In ogni caso, il professore sembra ignorare che, non appena divenisse un avversario politico, gli altri gli rovescerebbero addosso tutte le accuse, tutti gli insulti, tutti i sarcasmi che fino ad ora si sono ricacciati in gola, per amore del governo. O della poltrona su cui sono seduti. Se Conte cercasse di volare con le proprie ali, si accorgerebbe che è molto più facile cinguettare in gabbia che procurarsi da vivere sul mare, volando con le procellarie.

E dire che l’esempio del suo possibile destino Giuseppi l’ha sotto gli occhi. Oggi crede di poter strapazzare Matteo Renzi e dimentica che quello è divenuto sindaco di Firenze con le proprie forze, segretario del Pd, con le proprie forze, Presidente del Consiglio con le proprie forze e ciò malgrado oggi lotta per la sua sopravvivenza.
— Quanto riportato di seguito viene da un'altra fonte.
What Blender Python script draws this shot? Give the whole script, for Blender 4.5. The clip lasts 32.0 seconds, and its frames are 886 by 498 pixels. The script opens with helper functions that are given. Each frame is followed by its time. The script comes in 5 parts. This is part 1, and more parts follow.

Non solo la politica non è un pranzo di gala, come giustamente diceva Lenin, ma somiglia molto di più ad uno scontro fra gladiatori. E così il sedicente Premier ricorda quei fanatici che ad un certo momento, durante Milan-Inter, invadono il terreno di gioco, fino ad essere impacchettati e portati via dalla Sicurezza. Mentre i giocatori attendono pazienti che sia rimosso l’incomodo.

E tuttavia è triste non sapere che cosa avviene dietro le quinte. Un giorno potrei anche apprendere che tutte queste ipotesi sono totalmente sbagliate.